Virus drives Corporate America into cyberspace for meetings
NEW YORK: More US companies are moving their annual shareholder meetings online to help contain the spread of coronavirus, raising concerns among corporate democracy advocates about investors losing access to top executives and board directors.
Starbucks Corp this month canceled its annual shareholder meeting in Seattle, known for attracting big crowds with free coffee, and said it would hold a “virtual” meeting for its shareholders instead on March 18.
Chip maker Qualcomm Inc is restricting access to its shareholder meeting on Tuesday to exclude people who have traveled to areas stricken by coronavirus, such as China and Italy. It will provide a webcast in addition to the in-person event.
Software developer F5 Networks Inc will for the first time allow shareholders to vote electronically as part of its virtual meeting on Thursday. F5 will also hold an in-person meeting in Seattle, but cautioned its investors about health and safety issues.
“We are seeing more and more companies discuss and consider moving toward virtual meetings this year due to the coronavirus issue,” said Courtney Adante, president of security risk advisory at global consulting firm Teneo.
The coronavirus outbreak, which originated in China last year and causes the sometimes deadly respiratory illness COVID-19, has killed more than 4,000 people globally and has been reported in 122 countries.
Developer meetings at Facebook Inc and Alphabet Inc, conferences such as music and technology festival South by Southwest and religious gatherings at churches and synagogues have been canceled outright to curb coronavirus.
‘Cherry-picking concerns’: Companies are hoping the digital meetings will help prevent the spread of the virus, while also providing access to shareholders who would not have attended the meetings physically. Many US shareholder meetings are held in April and May.
“Holding a virtual meeting eliminates the enhanced risk of infections and the related legal exposure,” said Kai Liekefett, a partner at law firm Sidley Austin LLP, referring to the risk of investors filing lawsuits against companies if they become ill at the meetings.
Some investors see a worrying trend. They are concerned that these changes will become permanent, curtailing shareholders’ ability to demonstrate at the meetings and grill corporate management and boards of directors in person.

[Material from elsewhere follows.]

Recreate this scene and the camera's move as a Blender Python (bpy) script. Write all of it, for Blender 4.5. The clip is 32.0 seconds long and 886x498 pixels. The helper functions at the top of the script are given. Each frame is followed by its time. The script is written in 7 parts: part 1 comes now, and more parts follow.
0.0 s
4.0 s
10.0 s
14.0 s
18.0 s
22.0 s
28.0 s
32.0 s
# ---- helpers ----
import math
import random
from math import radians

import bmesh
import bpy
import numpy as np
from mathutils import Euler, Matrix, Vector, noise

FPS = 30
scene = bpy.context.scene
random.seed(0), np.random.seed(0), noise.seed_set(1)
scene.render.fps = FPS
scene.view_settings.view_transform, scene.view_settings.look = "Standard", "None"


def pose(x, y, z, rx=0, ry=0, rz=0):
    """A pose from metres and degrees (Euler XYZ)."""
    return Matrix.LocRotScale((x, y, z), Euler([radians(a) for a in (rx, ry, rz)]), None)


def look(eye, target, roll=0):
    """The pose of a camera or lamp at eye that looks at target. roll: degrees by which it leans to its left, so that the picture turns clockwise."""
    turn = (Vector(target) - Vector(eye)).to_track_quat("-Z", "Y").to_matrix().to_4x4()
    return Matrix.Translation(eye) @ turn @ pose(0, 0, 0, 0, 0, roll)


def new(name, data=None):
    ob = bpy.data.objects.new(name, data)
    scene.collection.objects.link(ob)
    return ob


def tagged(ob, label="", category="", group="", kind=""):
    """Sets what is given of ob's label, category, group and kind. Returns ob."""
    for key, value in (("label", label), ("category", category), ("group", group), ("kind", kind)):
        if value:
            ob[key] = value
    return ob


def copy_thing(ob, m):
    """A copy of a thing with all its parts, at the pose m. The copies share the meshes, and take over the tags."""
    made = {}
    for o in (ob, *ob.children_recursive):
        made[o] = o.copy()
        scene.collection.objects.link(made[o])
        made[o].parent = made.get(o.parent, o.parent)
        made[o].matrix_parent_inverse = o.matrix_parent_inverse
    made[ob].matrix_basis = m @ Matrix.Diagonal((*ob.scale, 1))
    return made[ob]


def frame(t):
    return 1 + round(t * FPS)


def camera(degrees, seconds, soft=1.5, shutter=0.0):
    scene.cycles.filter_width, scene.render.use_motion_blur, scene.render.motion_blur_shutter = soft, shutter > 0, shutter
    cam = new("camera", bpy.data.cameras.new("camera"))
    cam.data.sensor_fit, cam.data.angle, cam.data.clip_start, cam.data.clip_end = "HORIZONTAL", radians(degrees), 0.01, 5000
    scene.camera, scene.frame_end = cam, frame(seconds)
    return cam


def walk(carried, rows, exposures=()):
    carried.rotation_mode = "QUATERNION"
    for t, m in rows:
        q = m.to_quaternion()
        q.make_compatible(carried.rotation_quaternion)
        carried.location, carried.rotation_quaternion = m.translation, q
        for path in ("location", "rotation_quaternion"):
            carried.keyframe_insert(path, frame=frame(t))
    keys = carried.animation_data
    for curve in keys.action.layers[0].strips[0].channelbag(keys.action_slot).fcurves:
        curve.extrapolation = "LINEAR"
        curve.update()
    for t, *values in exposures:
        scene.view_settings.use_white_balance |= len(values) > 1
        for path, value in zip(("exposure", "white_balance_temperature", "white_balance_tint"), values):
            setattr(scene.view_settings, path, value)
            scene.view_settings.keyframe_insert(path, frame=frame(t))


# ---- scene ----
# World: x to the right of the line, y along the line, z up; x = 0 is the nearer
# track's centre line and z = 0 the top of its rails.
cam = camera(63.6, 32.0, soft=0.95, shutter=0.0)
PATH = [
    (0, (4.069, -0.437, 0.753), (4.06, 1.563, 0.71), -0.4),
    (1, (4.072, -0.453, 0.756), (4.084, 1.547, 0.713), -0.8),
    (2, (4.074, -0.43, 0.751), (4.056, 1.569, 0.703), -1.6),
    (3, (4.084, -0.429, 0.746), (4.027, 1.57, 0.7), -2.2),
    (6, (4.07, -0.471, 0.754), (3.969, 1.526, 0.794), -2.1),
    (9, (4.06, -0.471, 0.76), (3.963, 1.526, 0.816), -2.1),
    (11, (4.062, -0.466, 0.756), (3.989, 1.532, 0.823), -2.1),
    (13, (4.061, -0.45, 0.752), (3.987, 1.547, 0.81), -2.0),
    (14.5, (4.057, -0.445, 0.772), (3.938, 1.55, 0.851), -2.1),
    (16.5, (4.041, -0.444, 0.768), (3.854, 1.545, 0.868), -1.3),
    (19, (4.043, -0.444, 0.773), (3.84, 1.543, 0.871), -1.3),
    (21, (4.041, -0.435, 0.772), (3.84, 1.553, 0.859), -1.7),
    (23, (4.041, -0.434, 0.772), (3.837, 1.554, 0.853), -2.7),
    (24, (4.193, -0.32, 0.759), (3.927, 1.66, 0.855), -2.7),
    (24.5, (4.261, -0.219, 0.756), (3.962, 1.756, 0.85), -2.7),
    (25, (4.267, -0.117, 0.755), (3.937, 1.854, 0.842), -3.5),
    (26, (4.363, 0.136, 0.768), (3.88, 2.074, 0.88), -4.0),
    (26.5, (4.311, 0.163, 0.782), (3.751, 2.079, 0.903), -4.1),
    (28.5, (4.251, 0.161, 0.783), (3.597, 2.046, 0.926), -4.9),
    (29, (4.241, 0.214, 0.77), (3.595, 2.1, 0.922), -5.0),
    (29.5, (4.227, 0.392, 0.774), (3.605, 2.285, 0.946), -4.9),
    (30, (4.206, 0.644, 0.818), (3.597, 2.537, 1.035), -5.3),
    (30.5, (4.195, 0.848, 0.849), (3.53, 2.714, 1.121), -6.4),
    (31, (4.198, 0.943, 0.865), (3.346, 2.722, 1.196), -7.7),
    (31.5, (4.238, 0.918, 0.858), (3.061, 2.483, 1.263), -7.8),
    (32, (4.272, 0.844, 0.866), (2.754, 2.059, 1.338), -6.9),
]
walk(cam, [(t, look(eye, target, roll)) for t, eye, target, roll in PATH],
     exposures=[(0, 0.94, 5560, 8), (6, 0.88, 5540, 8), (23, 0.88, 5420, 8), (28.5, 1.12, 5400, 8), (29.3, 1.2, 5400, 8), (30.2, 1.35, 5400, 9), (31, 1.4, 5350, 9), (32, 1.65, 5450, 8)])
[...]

“If it is a virtual-only meeting, they can cherry-pick questions, they can avoid protests. This is not something shareholders want, it’s something boards and CEOs want so they can be unaccountable to shareholders,” said James McRitchie, an investor and shareholder advocate.
Starbucks and F5 did not respond to requests for comment about the effect of virtual meetings on access to their executives and board members. A Qualcomm representative pointed to disclosures on its website, which state that shareholders who attend its annual meeting in person must fill out a questionnaire regarding their travels.
To be sure, only a small fraction of companies currently host their annual shareholder meetings on the internet. Yet even before the coronavirus outbreak that number was growing. Some 248 U.S. companies held virtual shareholder meetings in the 2019 corporate voting season, up 17% from the year before, according to accounting and consulting firm PwC.
Climate activists worried: Environmentalists are particularly concerned. Climate activists have become a fixture at the annual shareholder meetings of oil majors Exxon Mobil Corp and Chevron Corp. While Exxon and Chevron have yet to announce virtual shareholder meetings, activists say they risk losing an important forum that they use to pressure the companies.